On Mon, Nov 21, 2022 at 7:02 PM Shawn Heisey <apa...@elyograg.org> wrote:
>
> On 11/21/22 15:01, gnandre wrote:
> > I am using Solr 8.5.2 in legacy mode (non-cloud).
> >
> > Some of the Solr nodes are automatically getting restarted after a few
> > days. There is no clear pattern to the rebooting time. Also, no pattern in
> > number of incoming queries or nature of those queries. No
> > particular pattern in errors found in Solr logs.
> >
> > I am going to turn on the debug logs to see what is happening in Solr when
> > it goes down. I am not able to reproduce the issue in one of our non-prod
> > performance testing environments.I am recreating the same traffic as prod
> > using access logs.
> >
> > Any other ideas about how I should go about debugging or reproducing this
> > issue? TIA.
>
> As shipped, if Solr dies, it will NOT restart automatically.  So that
> must have been something you added.
>
> What OS do you have it running on?
>
> If everything is sized correctly, Solr will never crash.  Java programs
> are VERY stable if written correctly and run with plenty of system
> resources.
>
> On non-windows systems, Solr starts with an option that will cause it to
> commit suicide if Java's OutOfMemoryError exception is thrown.  There
> are several resource depletions that can cause OOME, and some of them
> are NOT related to memory.  This capability will not exist on Windows
> until Solr 9.2.0 is released.
>
> https://issues.apache.org/jira/browse/SOLR-8803
>
> Most operating systems have a process that is called an "out of memory
> killer" ... if available memory gets too low, this will find a program
> on the system that is using a lot of memory and terminate it.  On most
> installs, the process using the most memory will be Solr.
>
> I strongly recommend NOT restarting Solr automatically if it ever dies.

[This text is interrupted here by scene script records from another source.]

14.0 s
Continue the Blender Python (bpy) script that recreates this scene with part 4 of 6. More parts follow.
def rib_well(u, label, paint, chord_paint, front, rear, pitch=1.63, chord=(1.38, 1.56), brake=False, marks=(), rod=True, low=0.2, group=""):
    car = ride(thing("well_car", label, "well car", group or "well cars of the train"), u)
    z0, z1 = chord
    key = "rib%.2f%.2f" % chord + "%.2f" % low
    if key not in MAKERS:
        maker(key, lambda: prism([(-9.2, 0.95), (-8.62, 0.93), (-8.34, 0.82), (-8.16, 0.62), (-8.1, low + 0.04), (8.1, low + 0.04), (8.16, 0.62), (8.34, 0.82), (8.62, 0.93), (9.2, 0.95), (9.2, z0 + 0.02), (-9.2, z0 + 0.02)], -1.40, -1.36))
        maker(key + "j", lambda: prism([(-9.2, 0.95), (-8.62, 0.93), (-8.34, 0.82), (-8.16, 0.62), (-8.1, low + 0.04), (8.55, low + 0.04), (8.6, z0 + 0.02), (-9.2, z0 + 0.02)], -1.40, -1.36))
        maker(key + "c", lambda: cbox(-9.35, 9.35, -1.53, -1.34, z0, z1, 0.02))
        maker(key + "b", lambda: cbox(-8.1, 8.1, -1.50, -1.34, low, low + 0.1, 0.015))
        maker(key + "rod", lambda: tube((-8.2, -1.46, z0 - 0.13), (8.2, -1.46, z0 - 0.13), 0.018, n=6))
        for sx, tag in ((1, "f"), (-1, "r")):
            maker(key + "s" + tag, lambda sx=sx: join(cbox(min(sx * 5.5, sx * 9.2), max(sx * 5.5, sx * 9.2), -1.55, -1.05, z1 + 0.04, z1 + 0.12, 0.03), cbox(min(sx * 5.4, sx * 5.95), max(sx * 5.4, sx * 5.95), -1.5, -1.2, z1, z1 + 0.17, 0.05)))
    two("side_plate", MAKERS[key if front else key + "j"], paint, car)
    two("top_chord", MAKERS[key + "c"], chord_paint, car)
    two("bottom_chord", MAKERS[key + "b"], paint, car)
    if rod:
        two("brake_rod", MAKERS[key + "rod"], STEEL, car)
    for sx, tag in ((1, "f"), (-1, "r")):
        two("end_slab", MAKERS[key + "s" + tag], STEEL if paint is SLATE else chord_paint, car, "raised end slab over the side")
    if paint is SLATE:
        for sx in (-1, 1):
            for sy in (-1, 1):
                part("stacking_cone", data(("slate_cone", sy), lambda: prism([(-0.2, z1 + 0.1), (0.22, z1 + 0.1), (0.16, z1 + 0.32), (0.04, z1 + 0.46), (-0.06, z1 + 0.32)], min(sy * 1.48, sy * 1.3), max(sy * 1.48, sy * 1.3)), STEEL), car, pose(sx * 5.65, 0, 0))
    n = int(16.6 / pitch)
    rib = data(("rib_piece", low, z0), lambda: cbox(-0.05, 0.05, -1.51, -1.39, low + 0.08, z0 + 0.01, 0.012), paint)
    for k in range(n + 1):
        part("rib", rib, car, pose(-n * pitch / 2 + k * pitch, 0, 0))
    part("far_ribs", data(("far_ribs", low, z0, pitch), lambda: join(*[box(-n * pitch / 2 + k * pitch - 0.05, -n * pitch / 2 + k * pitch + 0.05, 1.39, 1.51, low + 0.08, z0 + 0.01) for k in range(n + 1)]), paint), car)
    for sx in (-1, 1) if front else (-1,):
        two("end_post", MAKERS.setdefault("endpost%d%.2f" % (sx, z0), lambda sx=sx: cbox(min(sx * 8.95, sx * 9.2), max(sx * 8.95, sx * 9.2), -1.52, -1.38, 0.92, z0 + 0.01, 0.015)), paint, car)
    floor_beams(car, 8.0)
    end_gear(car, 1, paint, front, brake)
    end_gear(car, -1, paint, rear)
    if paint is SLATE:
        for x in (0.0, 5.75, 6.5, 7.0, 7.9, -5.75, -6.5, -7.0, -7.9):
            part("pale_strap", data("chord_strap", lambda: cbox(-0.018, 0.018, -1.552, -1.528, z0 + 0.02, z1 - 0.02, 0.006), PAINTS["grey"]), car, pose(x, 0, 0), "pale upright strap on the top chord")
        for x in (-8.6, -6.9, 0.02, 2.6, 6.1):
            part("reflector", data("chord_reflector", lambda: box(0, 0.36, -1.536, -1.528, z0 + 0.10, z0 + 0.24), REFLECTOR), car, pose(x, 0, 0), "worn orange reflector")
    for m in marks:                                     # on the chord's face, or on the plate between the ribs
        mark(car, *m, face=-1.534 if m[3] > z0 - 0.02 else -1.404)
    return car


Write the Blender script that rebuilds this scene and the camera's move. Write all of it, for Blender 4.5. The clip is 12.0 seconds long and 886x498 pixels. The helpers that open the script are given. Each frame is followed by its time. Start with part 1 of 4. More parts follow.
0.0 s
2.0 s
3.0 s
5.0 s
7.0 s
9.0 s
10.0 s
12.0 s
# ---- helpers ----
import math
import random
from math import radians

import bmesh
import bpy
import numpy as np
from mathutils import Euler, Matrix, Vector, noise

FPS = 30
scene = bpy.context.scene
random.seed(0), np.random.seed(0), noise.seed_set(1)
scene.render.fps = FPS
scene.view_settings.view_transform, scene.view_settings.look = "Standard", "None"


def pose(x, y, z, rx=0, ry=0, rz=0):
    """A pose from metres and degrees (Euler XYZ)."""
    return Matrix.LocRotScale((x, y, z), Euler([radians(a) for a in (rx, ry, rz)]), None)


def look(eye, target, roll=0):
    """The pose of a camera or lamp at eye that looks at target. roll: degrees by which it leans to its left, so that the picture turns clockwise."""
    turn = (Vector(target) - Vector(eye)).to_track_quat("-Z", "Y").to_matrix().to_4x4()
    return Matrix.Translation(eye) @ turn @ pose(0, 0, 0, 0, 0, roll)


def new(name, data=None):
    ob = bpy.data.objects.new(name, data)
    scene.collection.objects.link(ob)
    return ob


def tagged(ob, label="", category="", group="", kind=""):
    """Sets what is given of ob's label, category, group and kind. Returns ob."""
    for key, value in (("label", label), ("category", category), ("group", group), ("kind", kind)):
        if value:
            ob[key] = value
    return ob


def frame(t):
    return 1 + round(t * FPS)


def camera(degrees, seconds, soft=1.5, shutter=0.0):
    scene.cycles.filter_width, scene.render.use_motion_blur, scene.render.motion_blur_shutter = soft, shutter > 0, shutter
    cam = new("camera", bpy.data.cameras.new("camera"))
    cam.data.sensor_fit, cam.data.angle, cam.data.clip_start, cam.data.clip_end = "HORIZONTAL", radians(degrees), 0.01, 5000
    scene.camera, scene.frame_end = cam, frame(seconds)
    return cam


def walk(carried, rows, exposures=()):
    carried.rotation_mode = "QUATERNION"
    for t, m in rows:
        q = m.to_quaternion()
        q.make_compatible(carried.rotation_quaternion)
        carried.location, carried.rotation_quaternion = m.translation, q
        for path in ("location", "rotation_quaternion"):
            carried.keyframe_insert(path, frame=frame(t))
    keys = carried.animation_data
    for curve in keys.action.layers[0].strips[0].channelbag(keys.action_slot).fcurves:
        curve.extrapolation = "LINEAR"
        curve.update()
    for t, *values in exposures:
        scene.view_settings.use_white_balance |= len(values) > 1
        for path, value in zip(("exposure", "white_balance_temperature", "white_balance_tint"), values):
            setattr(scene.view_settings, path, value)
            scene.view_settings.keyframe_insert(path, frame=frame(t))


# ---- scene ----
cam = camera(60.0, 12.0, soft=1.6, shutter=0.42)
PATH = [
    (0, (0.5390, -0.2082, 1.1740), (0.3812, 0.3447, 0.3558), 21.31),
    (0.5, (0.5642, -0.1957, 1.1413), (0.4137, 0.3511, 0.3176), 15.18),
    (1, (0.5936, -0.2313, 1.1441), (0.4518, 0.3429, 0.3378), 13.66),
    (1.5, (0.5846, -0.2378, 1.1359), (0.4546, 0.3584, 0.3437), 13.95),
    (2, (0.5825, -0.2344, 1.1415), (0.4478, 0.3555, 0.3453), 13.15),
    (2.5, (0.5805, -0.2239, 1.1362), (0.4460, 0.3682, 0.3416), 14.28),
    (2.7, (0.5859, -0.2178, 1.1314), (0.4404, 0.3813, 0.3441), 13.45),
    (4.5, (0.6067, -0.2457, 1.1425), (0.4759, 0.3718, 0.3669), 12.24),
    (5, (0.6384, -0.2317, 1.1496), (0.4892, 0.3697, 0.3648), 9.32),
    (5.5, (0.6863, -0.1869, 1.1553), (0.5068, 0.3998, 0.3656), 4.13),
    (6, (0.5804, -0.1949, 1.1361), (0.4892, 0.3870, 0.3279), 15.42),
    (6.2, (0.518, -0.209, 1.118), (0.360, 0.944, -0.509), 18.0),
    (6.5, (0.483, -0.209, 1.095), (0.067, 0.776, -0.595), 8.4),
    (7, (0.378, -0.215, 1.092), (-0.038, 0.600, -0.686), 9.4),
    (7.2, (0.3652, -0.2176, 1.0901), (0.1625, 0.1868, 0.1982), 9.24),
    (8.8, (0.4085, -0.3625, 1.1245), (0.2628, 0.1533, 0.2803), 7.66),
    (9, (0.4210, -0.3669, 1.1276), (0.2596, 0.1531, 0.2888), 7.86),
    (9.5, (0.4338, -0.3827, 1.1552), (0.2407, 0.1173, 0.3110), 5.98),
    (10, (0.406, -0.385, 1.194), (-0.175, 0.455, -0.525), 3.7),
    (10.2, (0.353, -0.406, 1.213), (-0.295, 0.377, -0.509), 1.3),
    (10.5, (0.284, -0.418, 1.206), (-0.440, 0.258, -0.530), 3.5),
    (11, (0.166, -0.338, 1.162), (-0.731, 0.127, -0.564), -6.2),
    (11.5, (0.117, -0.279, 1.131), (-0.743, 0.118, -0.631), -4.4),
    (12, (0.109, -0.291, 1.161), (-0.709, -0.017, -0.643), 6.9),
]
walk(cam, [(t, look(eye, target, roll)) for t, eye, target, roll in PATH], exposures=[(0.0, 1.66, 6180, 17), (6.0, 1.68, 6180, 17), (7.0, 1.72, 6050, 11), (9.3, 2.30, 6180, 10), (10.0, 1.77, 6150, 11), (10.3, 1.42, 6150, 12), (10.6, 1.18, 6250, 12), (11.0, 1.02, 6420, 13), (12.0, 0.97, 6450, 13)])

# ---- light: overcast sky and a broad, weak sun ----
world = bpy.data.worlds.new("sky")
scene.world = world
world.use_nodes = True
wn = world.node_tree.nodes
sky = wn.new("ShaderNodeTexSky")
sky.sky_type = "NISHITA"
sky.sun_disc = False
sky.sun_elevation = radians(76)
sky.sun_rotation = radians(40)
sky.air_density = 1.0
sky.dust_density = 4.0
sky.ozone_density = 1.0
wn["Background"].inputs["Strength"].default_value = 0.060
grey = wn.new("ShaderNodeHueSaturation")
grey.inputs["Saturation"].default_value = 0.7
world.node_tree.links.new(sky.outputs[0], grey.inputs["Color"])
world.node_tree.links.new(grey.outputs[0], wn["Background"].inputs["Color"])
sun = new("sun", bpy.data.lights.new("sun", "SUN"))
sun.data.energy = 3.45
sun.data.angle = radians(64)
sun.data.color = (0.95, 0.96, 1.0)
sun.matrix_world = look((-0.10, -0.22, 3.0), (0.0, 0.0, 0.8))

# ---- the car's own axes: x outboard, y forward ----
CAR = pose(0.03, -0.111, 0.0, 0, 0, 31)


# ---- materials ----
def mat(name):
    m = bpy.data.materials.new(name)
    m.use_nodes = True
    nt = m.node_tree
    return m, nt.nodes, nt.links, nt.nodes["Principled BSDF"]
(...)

> Chances are that the reason it died is because the system needs some
> attention, and restarting it is simply going to result in it dying
> again, over and over.
>
> Thanks,
> Shawn
>

I strongly agree here -- check your system logs for OOM and restarts
from the operating system + systemd (or whatever).
On a lark -- also check the uptime of the entire box.